Banca y sociedad han experimentado cambios importantes. Es indudable que la cultura financiera ha aumentado en los últimos años, lo que se manifiesta en una mayor sensibilidad de los clientes a las diferencias de precios y la exigencia de productos que se adecúen mejor a sus necesidades específicas. En parte, como consecuencia del aumento generalizado de nuestro nivel cultural. La normativa sectorial, sobre todo de carácter administrativo y a la que se añade la Ley que comentamos, ha ahondado en el proceso de normalización de las cláusulas financieras, ampliando la información que las Entidades deben suministrar a su clientela acerca de los productos y servicios que ofrecen.
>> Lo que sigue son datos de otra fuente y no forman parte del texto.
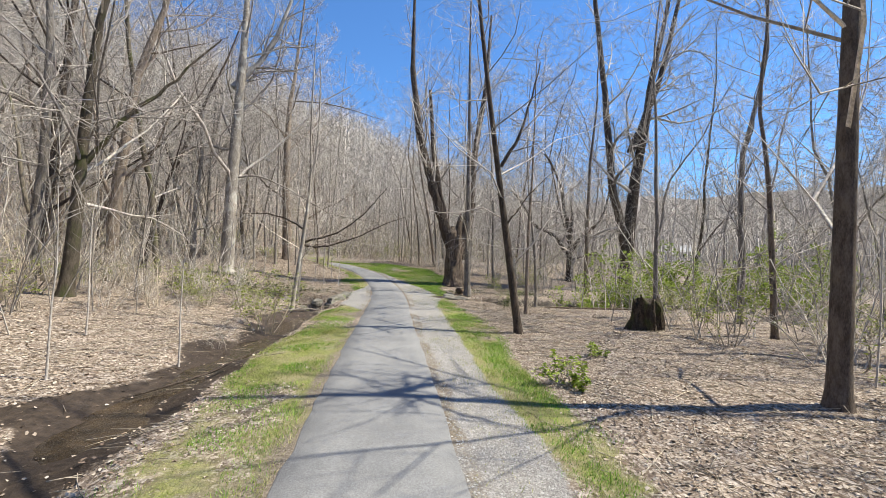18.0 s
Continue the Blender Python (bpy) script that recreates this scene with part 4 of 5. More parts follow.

La escasa atención prestada por sus clientes a las comisiones bancarias no ha pasado inadvertida a las Entidades financieras pero, al igual que ocurriera con la liberalización de los tipos de interés, la creciente competencia está mostrándose capaz de resolver el problema, incentivando a las más transparentes a incluir las ventajas de su oferta en la publicidad. El consumidor bancario ha tomado conciencia de sus derechos.
Sin embargo, el proceso anterior ha venido acompañado por un aumento en el número y complejidad de los productos financieros. No parece haberse reducido el número de conflictos entre las Entidades financieras y sus clientes y, en la mayoría de los casos, el consumidor potencial continúa careciendo de los conocimientos financieros necesarios para tomar decisiones. En buena medida, el legislador ha confiado a los fedatarios públicos la tarea de garantizar la eficacia de las normas de protección a la clientela, y corresponde a éstos lograr que la profusa información suministrada por las Entidades sea correctamente comprendida por sus destinatarios.